コンタクトのネタバレあらすじ:18.力説するエリー、「我々人類は決して孤独ではありません」
キッツは「オッカムの剃刀」の理論を利用し、エリーの全く証拠のない体験とハデンのうった大芝居とのどちらが非現実的でしょうかと問いつめました。他の委員からは「この計画では莫大な資金と大勢の人の命が奪われた。それでも何の証拠もないあなたの話を信じろと言うのですか」と更に問いつめられました。しかし、エリーは「幻覚だった可能性はあります。でも、科学者として、それは認めます。…でも、できないからです。経験したのは確かです。証明も説明もできません。けれど、私の存在が事実だったと告げています。あの経験は私を変えました。宇宙のあの姿に。我々がいかに小さいかを教わりました。同時に我々がいかに貴重であるかも。我々はより大きなものの一部であり、我々人類は決して孤独ではありません。その事を伝えたいのです。そして、皆さんにほんの一瞬でも感じてもらいたい、あの畏敬の念と希望とを。そう願ってやみません」と涙を流しながら、力説し、訴えました。大勢の傍聴人は彼女の力説に静かに耳を傾けました。その中には、恋人ジョス、大統領首席補佐官コンスタンティンもいました。
コンタクトのネタバレあらすじ:19.「目指すものは同じ、真理の探究。僕は彼女を信じます」
調査委員会によるエリーへの尋問が終了し、エリーは部屋を出ると、恋人ジョスが廊下で待っていました。二人は抱き合いました。エリーがジョスに付き添われ、議会議事堂前を出ると、そこには大勢の人々が集まっていました。「エリー、新世界を発見」というプラカードを持った人もいました。心身に障がいのある人たちもいました。人々はエリーを見ると「エリー」と呼びかけ、握手を求めてきました。みんな、彼女を支持する人々でした。記者たちがジョス神父に「彼女を信じますか?」という質問が出てきました。ジョスはこれに対して「科学と宗教の違いはありますが、目指すものは同じ、真理の探究です。僕は彼女を信じます」ときっぱりと力強く答えました。エリーはそのジョスの言葉を聞き、彼の手をそっと握りました。そして、二人は車で議会議事堂を後にしました。
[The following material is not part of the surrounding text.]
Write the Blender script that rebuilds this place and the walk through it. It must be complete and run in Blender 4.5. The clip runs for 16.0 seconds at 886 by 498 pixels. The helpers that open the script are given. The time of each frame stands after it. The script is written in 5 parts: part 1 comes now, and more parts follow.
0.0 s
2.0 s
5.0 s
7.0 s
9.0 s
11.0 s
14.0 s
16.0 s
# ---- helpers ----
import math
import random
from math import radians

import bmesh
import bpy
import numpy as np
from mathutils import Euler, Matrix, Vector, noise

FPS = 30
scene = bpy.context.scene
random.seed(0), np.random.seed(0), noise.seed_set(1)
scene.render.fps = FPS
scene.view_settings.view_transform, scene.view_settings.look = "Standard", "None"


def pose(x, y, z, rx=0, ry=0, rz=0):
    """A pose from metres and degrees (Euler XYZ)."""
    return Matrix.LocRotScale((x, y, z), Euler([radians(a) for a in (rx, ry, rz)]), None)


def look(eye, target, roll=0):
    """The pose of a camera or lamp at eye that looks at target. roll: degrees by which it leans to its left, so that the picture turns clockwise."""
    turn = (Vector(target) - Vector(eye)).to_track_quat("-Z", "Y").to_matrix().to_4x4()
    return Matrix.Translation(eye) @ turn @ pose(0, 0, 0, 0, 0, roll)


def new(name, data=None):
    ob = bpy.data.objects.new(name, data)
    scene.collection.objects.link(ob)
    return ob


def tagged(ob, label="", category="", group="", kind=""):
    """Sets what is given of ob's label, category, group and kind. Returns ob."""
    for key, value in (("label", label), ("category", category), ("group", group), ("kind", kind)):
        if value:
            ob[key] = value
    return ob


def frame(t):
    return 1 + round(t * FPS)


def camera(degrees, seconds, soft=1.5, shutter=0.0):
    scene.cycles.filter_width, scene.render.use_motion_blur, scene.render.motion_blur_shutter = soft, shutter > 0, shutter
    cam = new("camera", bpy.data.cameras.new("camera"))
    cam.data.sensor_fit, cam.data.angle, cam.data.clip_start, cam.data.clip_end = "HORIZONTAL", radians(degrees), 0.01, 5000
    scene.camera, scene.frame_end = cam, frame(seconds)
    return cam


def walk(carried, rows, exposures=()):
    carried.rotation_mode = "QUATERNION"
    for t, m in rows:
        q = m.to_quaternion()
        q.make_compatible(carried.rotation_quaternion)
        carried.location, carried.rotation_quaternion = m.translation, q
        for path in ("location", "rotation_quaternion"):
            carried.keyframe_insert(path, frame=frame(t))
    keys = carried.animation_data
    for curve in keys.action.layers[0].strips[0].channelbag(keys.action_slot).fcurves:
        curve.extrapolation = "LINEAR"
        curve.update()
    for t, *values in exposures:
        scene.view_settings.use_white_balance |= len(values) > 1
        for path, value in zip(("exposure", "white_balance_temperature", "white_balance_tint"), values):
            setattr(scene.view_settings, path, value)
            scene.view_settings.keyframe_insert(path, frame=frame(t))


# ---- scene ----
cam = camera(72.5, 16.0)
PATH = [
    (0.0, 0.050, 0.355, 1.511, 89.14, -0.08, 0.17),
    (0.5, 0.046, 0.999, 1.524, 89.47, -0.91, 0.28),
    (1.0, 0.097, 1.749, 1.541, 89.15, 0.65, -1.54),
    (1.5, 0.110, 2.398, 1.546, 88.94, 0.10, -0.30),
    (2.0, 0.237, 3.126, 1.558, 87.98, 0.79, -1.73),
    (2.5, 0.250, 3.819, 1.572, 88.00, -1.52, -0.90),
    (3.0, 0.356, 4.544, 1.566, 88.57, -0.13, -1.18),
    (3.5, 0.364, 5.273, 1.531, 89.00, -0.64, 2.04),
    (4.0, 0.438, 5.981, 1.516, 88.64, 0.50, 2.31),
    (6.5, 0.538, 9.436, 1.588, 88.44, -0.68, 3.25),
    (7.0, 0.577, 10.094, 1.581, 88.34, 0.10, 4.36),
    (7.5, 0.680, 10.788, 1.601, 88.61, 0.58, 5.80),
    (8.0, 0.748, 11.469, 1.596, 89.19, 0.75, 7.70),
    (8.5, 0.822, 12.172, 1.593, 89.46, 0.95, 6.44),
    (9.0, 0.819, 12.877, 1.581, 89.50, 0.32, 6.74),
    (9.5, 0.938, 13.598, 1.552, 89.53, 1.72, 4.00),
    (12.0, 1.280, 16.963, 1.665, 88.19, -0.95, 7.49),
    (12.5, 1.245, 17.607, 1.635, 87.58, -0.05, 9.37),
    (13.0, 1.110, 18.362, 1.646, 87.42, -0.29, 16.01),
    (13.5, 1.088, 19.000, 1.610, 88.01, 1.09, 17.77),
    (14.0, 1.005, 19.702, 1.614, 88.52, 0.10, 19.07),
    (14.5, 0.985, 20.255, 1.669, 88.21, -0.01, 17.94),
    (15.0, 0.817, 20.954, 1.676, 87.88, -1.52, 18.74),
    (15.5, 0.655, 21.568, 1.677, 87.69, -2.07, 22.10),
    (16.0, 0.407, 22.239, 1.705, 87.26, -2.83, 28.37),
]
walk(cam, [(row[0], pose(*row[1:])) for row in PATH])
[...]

コンタクトの結末:エピローグ:「地球人だけでは、この広い宇宙がもったいないわ」
大統領首席補佐官コンスタンティンは、調査委員会委員長マイケル・キッツに「せめて援助ぐらいしては?」と助言しました。エリーが携帯ビデオで録画した記録時間が約18時間になっていたことで、1年後、政府からの援助を受け、エリーはその後もミューメキシコのVLAで地球外生命体の探求を続けることができるようになりました。ある日、エリーは見学にきた子供たちから「宇宙にも人がいるの?」と質問を受けました。逆にエリーはその子の考えを尋ねると、その子は「わからない」と答えました。エリーは「いい答えだわ。懐疑的で」と返してあげました。そして、エリーは子供たちにこう話しかけました。「大切なのは、自分で答えを探すことなの。一つだけ確かなのは、宇宙はとてつもなく大きなところよ。…地球人だけでは、この広い宇宙がもったいないわ」と。エリーはミューメキシコの断崖の上にひとり座り、あのコンタクトの感触を思い出しながら、改めて生涯をかけて、地球外生命体の探求を続ける決心をしました。エンドロール、無数の星々が瞬く夜空をバックに、「カール・セーガンに捧ぐ」という言葉が流れました。